National government’s gross borrowings down by 7% in March

The Marcos administration borrowed less money in March after having front-loaded its external financing needs in the previous month. This was done while cautiously navigating the tariff-induced uncertainties that had been rattling markets.
Gross borrowings of the national government amounted to P192.45 billion in March, 7 percent lower compared with a year ago. This is according to the latest cash operations report of the Bureau of the Treasury (BTr). That brought the total financing in the first quarter to P745.14 billion, 30 percent lower than a year ago.
The amount also accounted for 29 percent of the Marcos government’s P2.5-trillion borrowing program for the whole year.
Those debts were needed to plug a projected budget gap in 2025, amounting to P1.54 trillion. This is equivalent to 5.3 percent of the country’s gross domestic product.

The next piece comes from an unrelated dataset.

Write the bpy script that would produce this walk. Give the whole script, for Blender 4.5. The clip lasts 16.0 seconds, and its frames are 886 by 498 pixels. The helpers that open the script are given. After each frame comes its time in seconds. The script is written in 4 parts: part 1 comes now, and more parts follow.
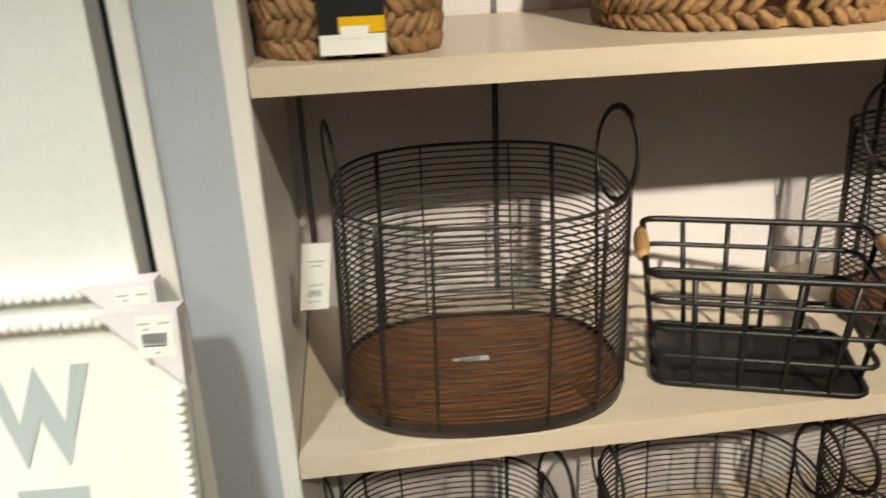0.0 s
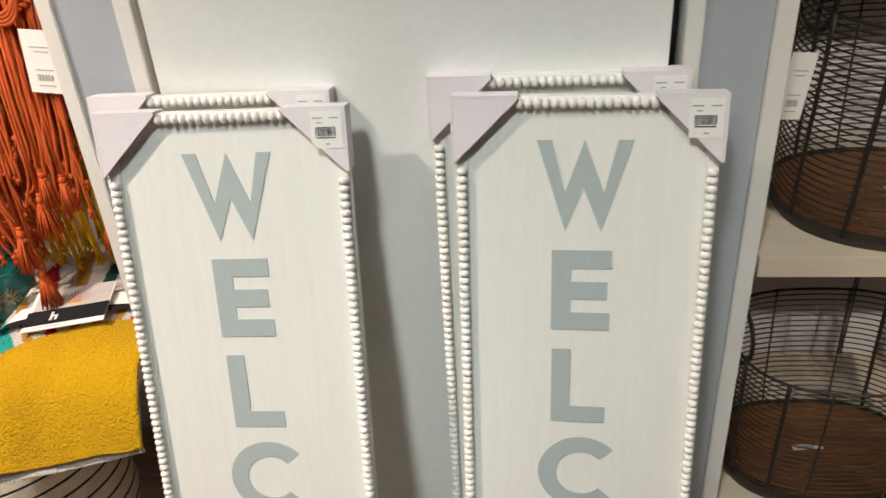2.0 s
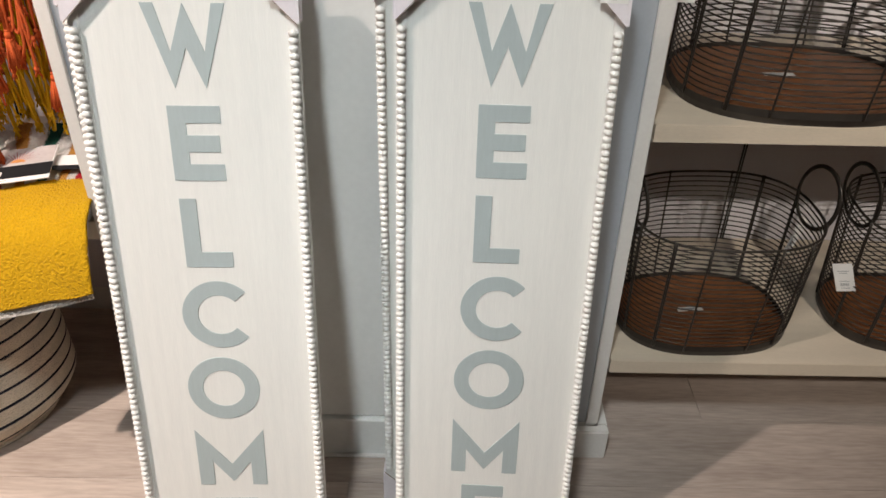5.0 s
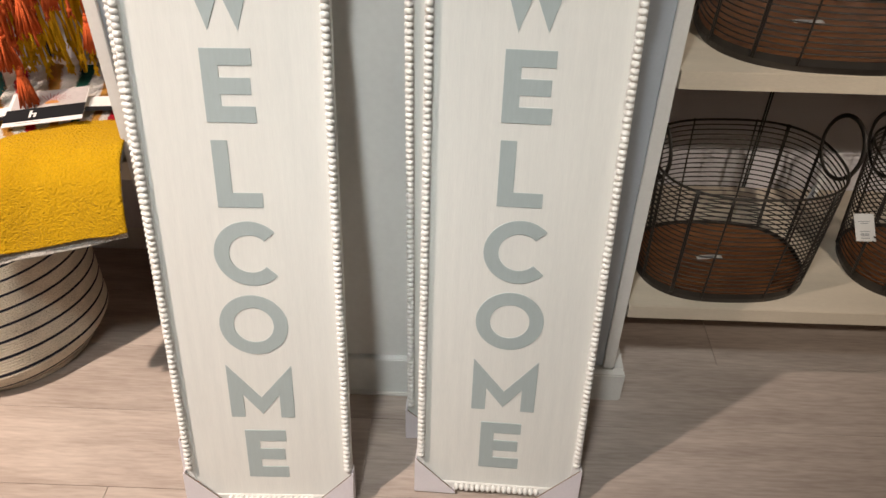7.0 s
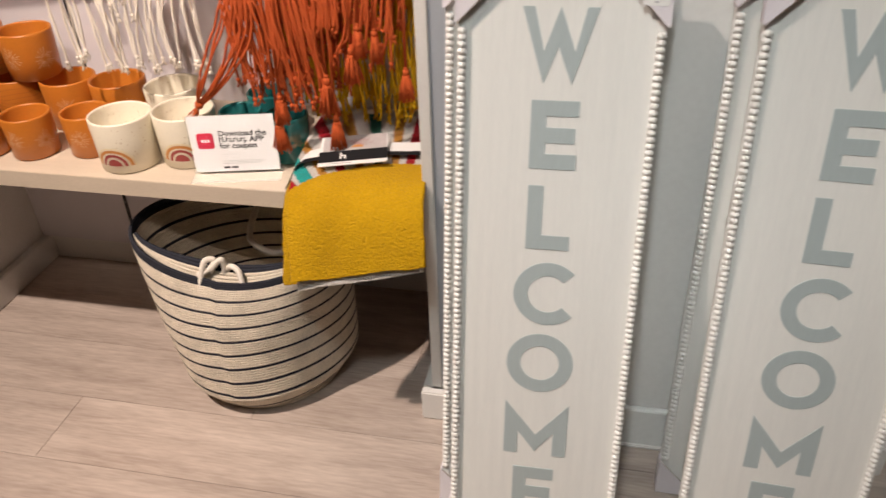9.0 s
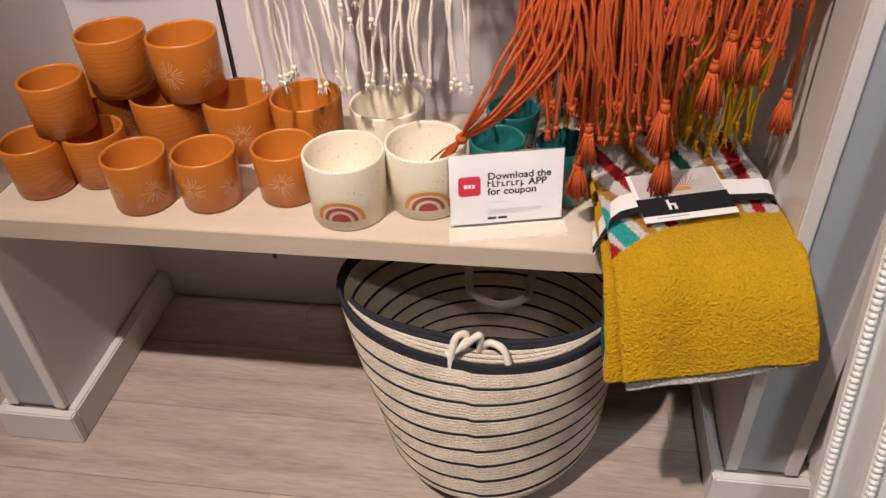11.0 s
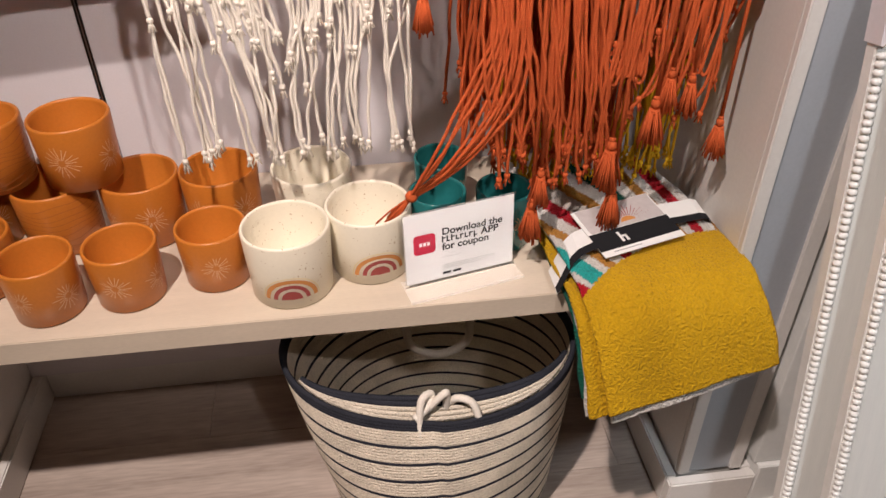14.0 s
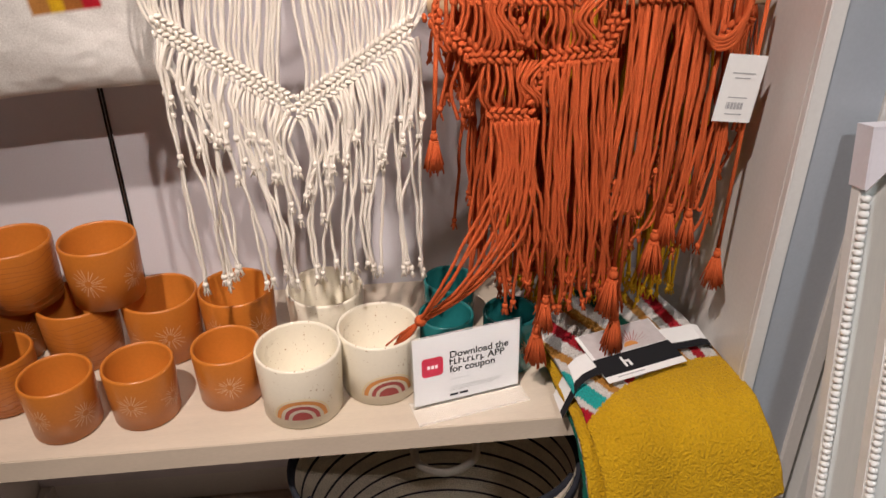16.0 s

The Philippines is one of the most active sellers of sovereign bonds in the region. The government is carefully timing its fundraising activities as US President Donald Trump’s erratic trade policies rattle markets.
Amid global uncertainties that can keep interest rates elevated and weaken the peso, Finance Secretary Ralph Recto had said that the plan this year was to borrow more domestically.
Recto said there was still excess liquidity in the local economy looking for viable investment outlets.
Dissecting the BTr’s report, local borrowings of the government inched up by 1 percent to P157.8 billion in March.
That amount included P25.4 billion via weekly sale of short-dated Treasury bills and P132.4 billion via offerings of Treasury bonds.
In the first three months, domestic financing contracted by 53 percent to P450.8 billion. The decline was mainly due to lack of a special fundraising activity during the period. This was unlike before, when the state had sold P585 billion via retail treasury bonds in February 2024.
In 2025, the government is planning to borrow P2.04 trillion from lenders onshore.
Treasury data also showed gross external borrowings dropped by 32 percent to P35 billion in March.
The decline was somewhat expected after the Marcos administration front-loaded most of its foreign financing needs in the preceding month.
Recall that the government raised a combined P192 billion via multitranche global bonds and euro-denominated bonds in February. It took advantage of a drop in borrowing costs offshore at the time.
Overall, the Marcos administration borrowed P294 billion from foreign creditors in the first quarter, 2.5 times bigger compared with a year ago.
The amount already accounted for 58 percent of the state’s P507-billion external financing plan for the entire 2025.